» **Given task**
For the listing that follows, give again exactly the lines from the one with "q = m.to_quaternion()" to the one with "scene.view_settings.keyframe_insert(path, frame=frame(t))", including both.

---------------

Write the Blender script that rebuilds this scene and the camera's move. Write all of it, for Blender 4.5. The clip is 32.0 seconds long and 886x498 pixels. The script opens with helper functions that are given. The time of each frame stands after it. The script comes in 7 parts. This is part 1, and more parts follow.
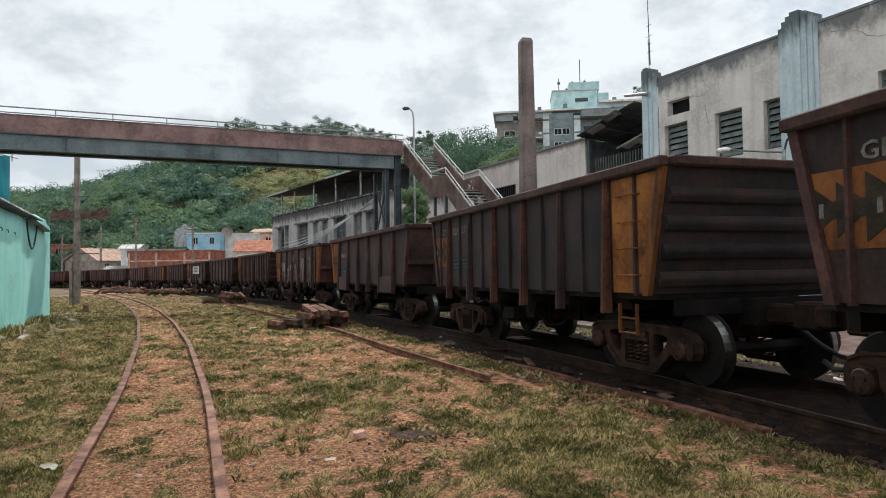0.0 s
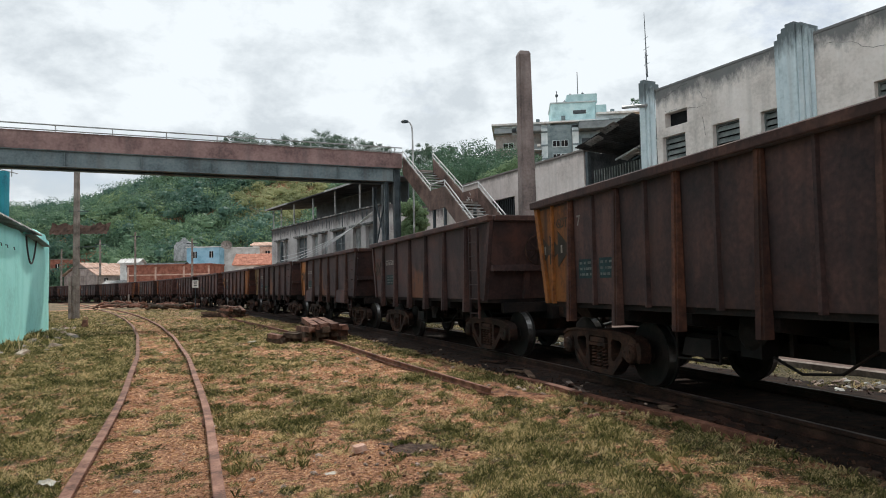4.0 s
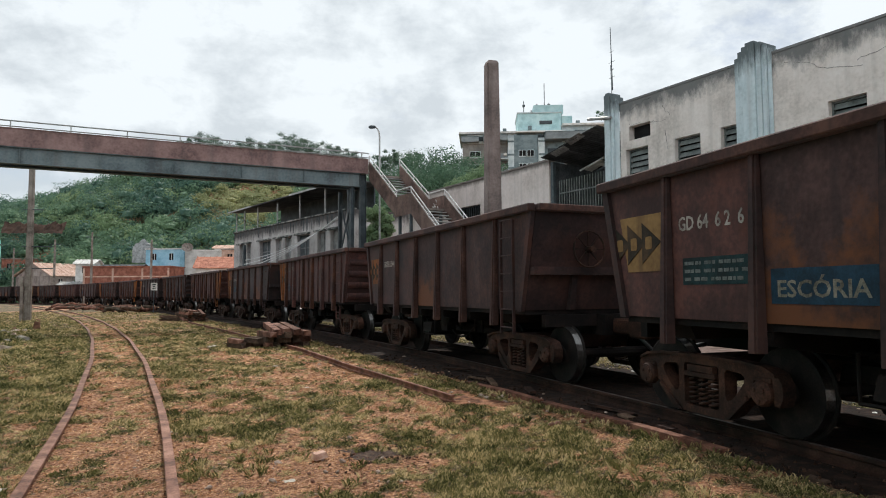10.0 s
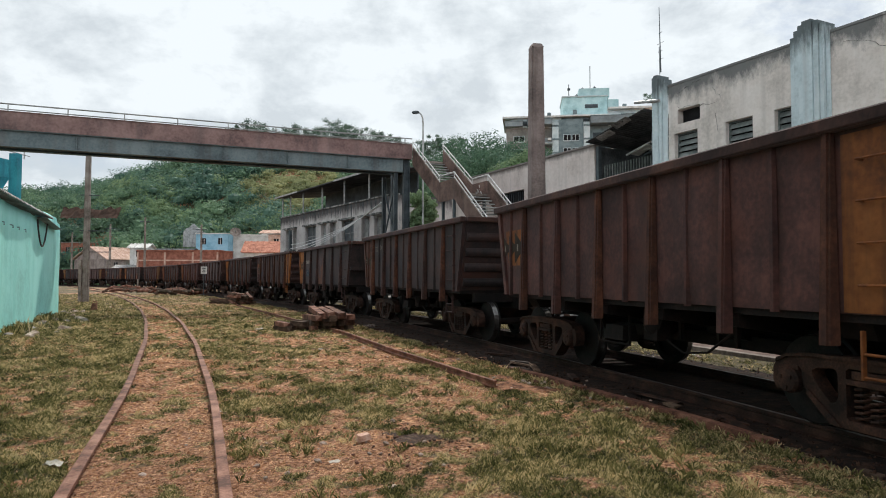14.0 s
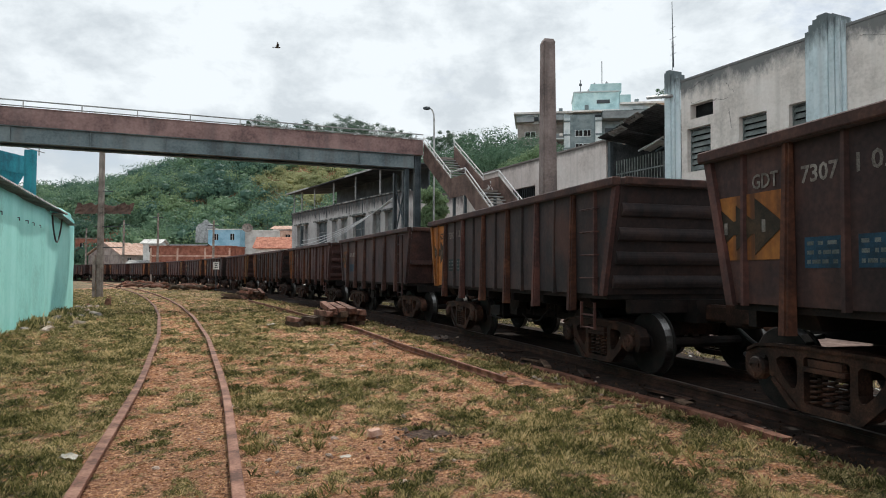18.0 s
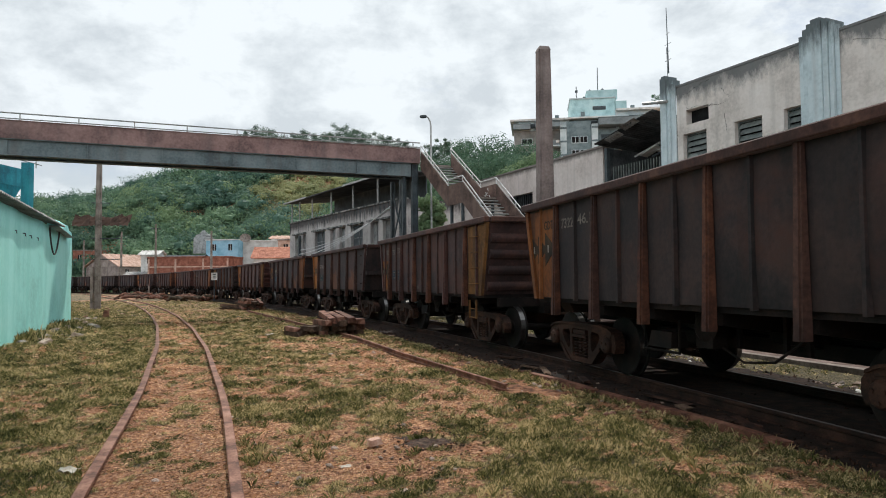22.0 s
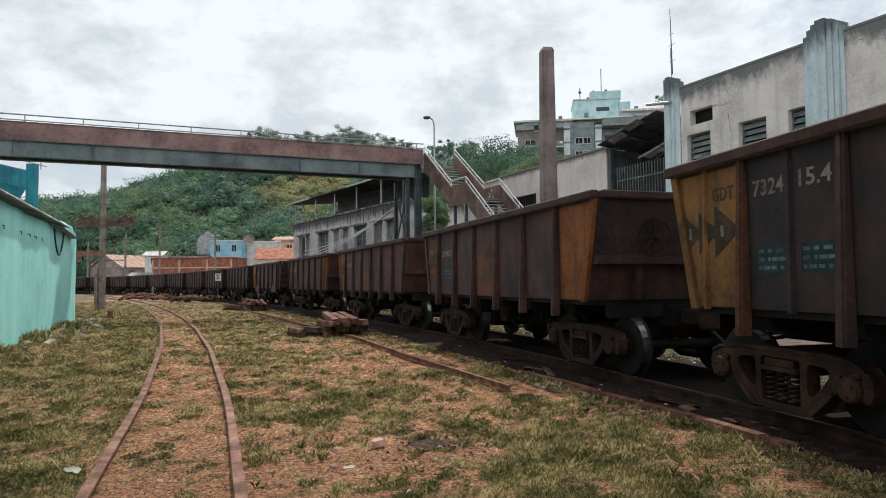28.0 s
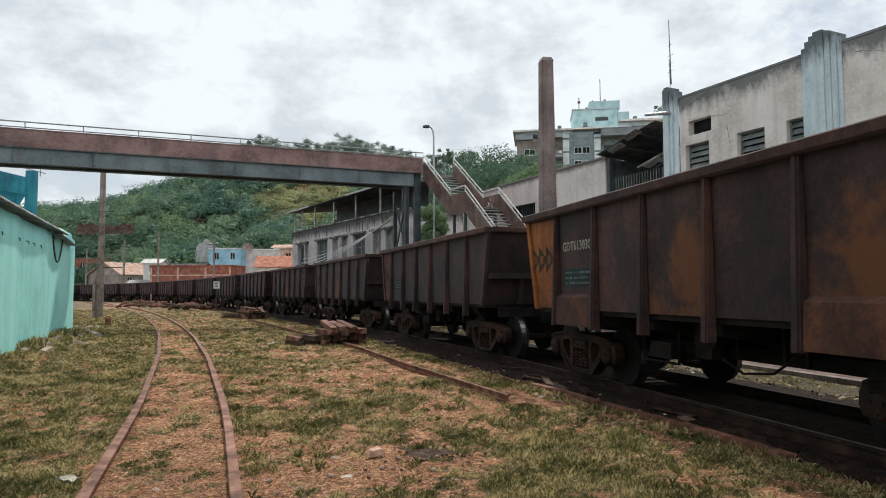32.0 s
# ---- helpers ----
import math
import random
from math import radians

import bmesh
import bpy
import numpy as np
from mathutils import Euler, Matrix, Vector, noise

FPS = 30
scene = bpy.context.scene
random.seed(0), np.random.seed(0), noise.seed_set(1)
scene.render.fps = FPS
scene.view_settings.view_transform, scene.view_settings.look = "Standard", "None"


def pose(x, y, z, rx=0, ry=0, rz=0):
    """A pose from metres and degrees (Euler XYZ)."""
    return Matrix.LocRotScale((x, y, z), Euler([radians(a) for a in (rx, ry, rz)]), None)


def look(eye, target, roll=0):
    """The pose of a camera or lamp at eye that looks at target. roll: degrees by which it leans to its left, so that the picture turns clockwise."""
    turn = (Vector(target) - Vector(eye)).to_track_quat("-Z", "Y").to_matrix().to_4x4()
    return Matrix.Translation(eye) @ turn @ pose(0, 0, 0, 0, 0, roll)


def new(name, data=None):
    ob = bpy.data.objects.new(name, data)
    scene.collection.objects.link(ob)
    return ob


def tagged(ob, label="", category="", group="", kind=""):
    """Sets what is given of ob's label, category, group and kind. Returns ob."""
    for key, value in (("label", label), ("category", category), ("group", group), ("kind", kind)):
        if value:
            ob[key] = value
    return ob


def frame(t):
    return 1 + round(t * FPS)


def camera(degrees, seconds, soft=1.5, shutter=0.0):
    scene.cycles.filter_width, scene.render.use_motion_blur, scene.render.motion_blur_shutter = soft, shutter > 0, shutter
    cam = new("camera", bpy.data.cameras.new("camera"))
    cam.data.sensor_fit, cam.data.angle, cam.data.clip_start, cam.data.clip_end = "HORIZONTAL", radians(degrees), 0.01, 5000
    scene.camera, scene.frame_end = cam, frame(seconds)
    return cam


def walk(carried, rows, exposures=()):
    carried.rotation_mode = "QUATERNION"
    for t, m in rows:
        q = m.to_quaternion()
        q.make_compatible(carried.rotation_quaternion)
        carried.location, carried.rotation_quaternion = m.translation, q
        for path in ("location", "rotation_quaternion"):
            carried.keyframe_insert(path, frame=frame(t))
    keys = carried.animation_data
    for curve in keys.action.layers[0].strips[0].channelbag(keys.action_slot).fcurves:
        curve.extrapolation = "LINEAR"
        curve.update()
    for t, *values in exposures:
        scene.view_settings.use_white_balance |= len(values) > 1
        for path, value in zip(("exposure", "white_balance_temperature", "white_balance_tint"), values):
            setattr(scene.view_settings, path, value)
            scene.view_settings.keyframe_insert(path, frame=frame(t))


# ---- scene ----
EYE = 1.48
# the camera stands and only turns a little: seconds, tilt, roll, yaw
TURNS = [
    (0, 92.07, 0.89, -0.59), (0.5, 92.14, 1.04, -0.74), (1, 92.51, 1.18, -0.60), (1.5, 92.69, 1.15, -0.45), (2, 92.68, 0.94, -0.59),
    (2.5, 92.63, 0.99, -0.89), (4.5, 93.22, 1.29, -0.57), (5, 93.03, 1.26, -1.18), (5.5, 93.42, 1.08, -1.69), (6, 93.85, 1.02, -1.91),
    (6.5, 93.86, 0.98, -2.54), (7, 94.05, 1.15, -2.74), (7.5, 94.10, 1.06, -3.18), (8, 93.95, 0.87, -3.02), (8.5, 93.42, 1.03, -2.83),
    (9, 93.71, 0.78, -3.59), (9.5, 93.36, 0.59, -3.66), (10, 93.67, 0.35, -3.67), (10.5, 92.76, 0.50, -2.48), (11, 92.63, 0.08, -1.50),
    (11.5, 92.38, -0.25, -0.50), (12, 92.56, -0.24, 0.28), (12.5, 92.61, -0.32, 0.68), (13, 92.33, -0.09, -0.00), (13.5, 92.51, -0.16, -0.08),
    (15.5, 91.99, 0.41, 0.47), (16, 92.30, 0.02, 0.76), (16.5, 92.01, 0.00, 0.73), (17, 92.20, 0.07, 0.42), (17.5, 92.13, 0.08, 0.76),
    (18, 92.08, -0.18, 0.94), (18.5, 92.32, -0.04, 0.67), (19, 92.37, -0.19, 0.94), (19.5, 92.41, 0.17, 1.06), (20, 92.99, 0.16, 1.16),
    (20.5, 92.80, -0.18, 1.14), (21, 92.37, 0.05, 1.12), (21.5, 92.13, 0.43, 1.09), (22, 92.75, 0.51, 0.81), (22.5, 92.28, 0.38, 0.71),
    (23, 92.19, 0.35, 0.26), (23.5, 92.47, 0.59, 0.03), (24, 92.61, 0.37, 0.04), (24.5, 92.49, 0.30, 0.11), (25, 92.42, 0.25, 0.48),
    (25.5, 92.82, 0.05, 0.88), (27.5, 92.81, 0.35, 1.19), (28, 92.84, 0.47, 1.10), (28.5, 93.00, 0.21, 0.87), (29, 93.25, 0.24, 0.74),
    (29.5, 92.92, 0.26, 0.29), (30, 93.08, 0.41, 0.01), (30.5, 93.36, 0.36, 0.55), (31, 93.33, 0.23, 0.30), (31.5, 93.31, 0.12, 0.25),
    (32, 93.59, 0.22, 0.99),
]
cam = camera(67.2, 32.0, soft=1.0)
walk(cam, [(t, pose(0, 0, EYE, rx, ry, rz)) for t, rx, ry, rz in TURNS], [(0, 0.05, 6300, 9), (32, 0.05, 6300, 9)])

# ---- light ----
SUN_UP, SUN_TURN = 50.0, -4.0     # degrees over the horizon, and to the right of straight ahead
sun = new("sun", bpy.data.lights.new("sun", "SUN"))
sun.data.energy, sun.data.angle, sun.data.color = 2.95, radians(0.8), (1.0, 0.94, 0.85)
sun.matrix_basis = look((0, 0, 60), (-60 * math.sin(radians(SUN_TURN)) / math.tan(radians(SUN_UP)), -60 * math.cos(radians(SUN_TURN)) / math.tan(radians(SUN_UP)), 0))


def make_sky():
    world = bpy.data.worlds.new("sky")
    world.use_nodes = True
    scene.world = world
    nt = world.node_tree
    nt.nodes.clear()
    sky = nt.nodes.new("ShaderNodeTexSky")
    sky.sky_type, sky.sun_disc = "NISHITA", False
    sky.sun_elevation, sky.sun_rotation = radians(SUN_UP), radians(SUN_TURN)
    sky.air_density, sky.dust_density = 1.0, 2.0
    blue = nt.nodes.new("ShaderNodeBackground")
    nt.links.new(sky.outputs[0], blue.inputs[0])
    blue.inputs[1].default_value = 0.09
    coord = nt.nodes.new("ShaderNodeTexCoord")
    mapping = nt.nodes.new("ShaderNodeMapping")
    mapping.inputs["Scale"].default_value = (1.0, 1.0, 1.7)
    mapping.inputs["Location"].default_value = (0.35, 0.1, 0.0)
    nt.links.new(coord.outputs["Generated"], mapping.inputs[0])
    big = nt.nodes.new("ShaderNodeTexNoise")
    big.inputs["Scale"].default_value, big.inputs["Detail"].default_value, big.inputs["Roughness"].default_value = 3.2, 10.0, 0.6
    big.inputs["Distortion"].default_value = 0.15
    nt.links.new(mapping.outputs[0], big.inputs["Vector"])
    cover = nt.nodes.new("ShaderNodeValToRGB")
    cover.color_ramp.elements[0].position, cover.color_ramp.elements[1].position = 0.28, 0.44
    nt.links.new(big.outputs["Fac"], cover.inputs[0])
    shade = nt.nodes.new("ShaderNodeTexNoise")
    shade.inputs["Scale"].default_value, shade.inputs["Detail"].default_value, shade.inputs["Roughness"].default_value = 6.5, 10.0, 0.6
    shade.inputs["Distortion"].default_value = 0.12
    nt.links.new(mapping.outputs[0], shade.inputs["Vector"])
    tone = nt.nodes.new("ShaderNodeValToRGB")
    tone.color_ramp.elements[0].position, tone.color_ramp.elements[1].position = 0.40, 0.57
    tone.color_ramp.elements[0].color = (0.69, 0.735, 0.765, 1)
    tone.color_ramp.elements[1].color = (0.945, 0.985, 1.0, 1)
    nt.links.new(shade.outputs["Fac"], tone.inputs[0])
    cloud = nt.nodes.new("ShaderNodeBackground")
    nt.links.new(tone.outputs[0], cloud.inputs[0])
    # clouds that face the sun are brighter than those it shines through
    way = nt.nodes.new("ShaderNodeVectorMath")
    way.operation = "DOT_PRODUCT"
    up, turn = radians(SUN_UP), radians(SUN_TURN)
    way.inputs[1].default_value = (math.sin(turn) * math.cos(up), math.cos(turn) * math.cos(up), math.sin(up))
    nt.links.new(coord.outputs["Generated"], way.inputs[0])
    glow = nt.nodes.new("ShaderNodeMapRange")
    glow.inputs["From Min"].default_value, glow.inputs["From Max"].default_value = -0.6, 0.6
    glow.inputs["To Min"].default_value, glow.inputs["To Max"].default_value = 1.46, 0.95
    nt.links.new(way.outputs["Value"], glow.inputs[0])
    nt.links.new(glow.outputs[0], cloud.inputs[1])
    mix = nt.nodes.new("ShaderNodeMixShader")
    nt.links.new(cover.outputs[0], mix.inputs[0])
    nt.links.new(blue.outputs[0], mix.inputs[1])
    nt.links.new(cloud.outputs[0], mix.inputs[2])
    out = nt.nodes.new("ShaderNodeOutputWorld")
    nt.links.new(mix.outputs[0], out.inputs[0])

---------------

» **Written reply**
        q = m.to_quaternion()
        q.make_compatible(carried.rotation_quaternion)
        carried.location, carried.rotation_quaternion = m.translation, q
        for path in ("location", "rotation_quaternion"):
            carried.keyframe_insert(path, frame=frame(t))
    keys = carried.animation_data
    for curve in keys.action.layers[0].strips[0].channelbag(keys.action_slot).fcurves:
        curve.extrapolation = "LINEAR"
        curve.update()
    for t, *values in exposures:
        scene.view_settings.use_white_balance |= len(values) > 1
        for path, value in zip(("exposure", "white_balance_temperature", "white_balance_tint"), values):
            setattr(scene.view_settings, path, value)
            scene.view_settings.keyframe_insert(path, frame=frame(t))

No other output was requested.